Hokkaido and nature are practically synonymous—what with the island’s seemingly endless natural beauty to be found around every corner. It’s no wonder the area boasts so many outdoor activities for you to choose from. Read on to plan your own Hokkaido adventure!
In the skies
Furano, located in the heartland of Hokkaido, is a great place to start your exploration—and from here we’ll be taking to the skies for our first activity. For families and those who want to take time to admire their surroundings, there is the option of doing so in an anchored hot-air balloon for ¥2,500 for adults or ¥2,000 for children under 12 years of age, with the price going up for longer, less anchored flights. For more adventurous travelers, there is also the option to take off in a powered paraglider from Takikawa Sky Park. Rushing over the colorful fields or snow-covered mountain slopes for 30 minutes costs around ¥7,500.
Horseback trekking is probably the most well-known and highly recommended outdoor activity to at least try once during your trip to Japan’s far north. This 40-minute horseback trekking tour includes a quick lesson in Lake Toya for about ¥5,860. You can choose a 90-minute trek for ¥11,500.

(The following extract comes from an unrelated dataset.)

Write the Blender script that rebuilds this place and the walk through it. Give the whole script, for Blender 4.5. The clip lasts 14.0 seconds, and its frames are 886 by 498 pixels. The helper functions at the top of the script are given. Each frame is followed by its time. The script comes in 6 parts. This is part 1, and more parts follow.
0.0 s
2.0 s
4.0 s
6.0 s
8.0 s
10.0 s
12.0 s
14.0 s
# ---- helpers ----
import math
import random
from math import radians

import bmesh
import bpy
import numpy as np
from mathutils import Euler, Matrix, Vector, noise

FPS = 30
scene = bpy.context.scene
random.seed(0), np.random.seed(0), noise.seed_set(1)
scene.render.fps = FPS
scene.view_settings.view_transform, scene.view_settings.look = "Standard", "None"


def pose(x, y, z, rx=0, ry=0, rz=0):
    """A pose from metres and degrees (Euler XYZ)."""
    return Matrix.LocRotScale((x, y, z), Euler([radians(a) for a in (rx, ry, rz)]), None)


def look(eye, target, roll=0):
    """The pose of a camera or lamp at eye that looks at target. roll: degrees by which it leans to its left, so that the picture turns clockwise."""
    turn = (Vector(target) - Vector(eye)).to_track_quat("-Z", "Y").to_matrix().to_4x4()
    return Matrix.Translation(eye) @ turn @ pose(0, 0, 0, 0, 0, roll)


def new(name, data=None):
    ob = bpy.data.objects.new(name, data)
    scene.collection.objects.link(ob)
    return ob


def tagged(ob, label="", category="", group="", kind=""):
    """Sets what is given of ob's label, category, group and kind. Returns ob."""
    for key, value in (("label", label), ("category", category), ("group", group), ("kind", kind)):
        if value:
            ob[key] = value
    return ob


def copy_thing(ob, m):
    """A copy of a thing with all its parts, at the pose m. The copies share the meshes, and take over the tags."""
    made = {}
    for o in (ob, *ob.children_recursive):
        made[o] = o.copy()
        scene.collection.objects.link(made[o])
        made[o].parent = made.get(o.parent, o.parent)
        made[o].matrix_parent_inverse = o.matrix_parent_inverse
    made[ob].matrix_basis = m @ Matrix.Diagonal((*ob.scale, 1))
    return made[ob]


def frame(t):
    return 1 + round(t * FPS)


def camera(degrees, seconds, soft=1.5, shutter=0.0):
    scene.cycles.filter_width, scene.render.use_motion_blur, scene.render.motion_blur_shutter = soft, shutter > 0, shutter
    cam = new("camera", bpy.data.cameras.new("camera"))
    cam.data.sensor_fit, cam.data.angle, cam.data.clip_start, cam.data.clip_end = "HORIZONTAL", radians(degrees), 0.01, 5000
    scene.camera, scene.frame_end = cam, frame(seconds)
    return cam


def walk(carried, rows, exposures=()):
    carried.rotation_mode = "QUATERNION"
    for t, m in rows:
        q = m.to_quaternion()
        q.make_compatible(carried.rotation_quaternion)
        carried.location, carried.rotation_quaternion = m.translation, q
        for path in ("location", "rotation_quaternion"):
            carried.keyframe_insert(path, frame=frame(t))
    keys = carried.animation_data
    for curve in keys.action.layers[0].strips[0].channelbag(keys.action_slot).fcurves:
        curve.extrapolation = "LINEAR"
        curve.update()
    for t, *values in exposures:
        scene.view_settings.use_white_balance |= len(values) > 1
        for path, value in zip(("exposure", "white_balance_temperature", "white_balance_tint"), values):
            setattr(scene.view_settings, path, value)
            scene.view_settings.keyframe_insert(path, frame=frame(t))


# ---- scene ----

There are many horse ranches across Hokkaido, each of which has their own trekking trial offering stunning views as you ride your horse off into the horizon. Ranches will generally provide you with some cowboy boots (yeehaw!), but do make sure to wear clothing you don’t mind getting a bit dirty. Ranches operate throughout the warmer months of the year, but some even offer unique tours during Hokkaido’s cold winter months, allowing you to witness its snowy landscape.
In a canoe
Apart from an abundance of forests and plains, Hokkaido is also home to many rivers. When the snow starts melting in April, they grow stronger and faster. Such a sight is alluring for any adventurer, making canoeing one of the most popular outdoor activities during the warmer months.
Tours usually take half a day, spanning several kilometers in distance and costing between ¥5,000 and ¥12,000, which is not too bad. This price includes a wetsuit, but most operators advise you to wear easy clothes that you do not mind getting wet since you still … get wet … in a wetsuit. A spare set of clothing and a towel are also highly advisable. With regards to safety, a life jacket, helmet and, just in case, insurance are provided by the operators.
Catching your own lunch
Hokkaido’s rivers are loved by fishermen, as even a first-timer can reel in a rewarding lunch for a day of exploring. Many rivers feature small campsites with a stone BBQ to catch and cook your fish on the spot!